My principle line of work – affiliate marketing – celebrates a big anniversary this year. It is remarkably 20 years since William Tobin began using technology to drive customers to his PC Flowers & Gifts store in the United States. With the growth of affiliate marketing and the ever increasing importance of optimising content for SEO purposes, the art of writing positively online has become more a science.

Conversely less scientific, and quite often considerably more artistic, are the insights offered up by the anti-online gambling lobby – the Siegfried Sassoons of this age, if you will, who unlike the famed poet, have their voices unbridled by censorship in every market they choose to offer up a creative opinion. In the UK, just pick up a copy of the Daily Mail on any given day of the week. In the USA, I give you Sheldon Adelson and his diatribe, which is not only vivid enough to stand the test of time if left suitably unchallenged, but is supported by significant financially-weighted lobbying. Adelson has claimed that online gambling offers terrorist groups – name dropping a potential Al Qaeda poker network – the opportunity to launder enough money to fund several 9/11 style attacks in a matter of days. Throwing in the targeting of children and the vulnerable, risk of identity theft and of increased organised crime and you get some seriously “newsworthy” content that has featured heavily on prominent news sources that won’t be going away any time soon, such as Forbes.com, the LA Times, the aforementioned Daily Mail. A quick Google search will even point anyone keen on finding out more about ol’ Sheldon’s endeavours to a highly reputable online gambling tablog where you’ll also find this article.

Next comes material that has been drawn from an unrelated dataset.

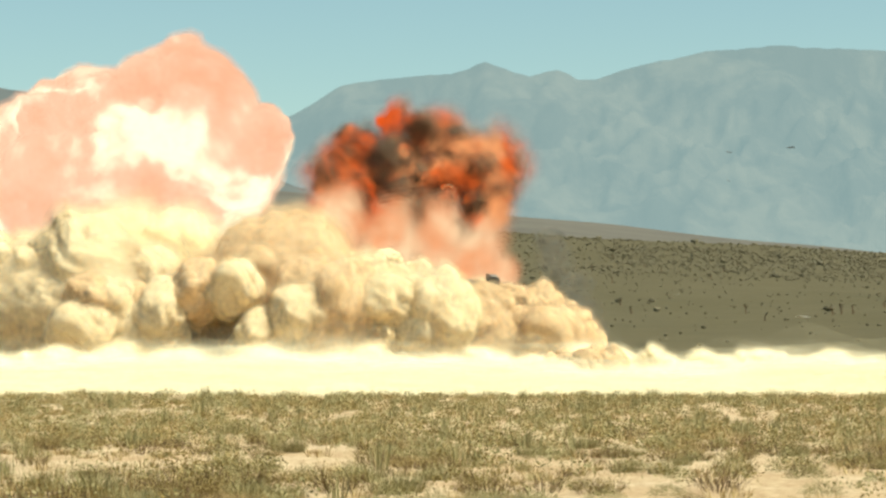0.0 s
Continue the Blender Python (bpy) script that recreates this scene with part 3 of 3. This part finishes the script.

Whilst I’m not calling on fellow writers out there to drum up farcical fantasies to rival those of Adelson, there exists a real danger that the creatively minded voices driving against our industry have the capability to leave a bitter legacy, if not bring about an earlier than expected demise, for online gambling if they continue to lead the column inches in mainstream media. Those of us embedded within and supporting online gambling – from journalists covering developments and affiliates reviewing poker rooms and casinos must, at some stage, move from or add to the quick win, customer acquisition focused copywriting determined by Google’s SEO policy to produce prose that will stand the test of time – or risk there being no more quick wins to, well, win. At the other end of the spectrum, lobbyists pushing for positive legislation to further open markets for the here and now must use the words they pen and read, and indeed the money they spend, to stronger use to aid and abet long term public opinion to secure a long term future, and legacy for online gambling.

The thought of Sheldon Adelson’s hot air interviews carrying as much fervour in online gambling’s epitaph as Owen’s infamous “Gas! Gas! Quick boys…” opening verse of Dulce et Decorum Est have had to World War One’s quite frankly appalls me.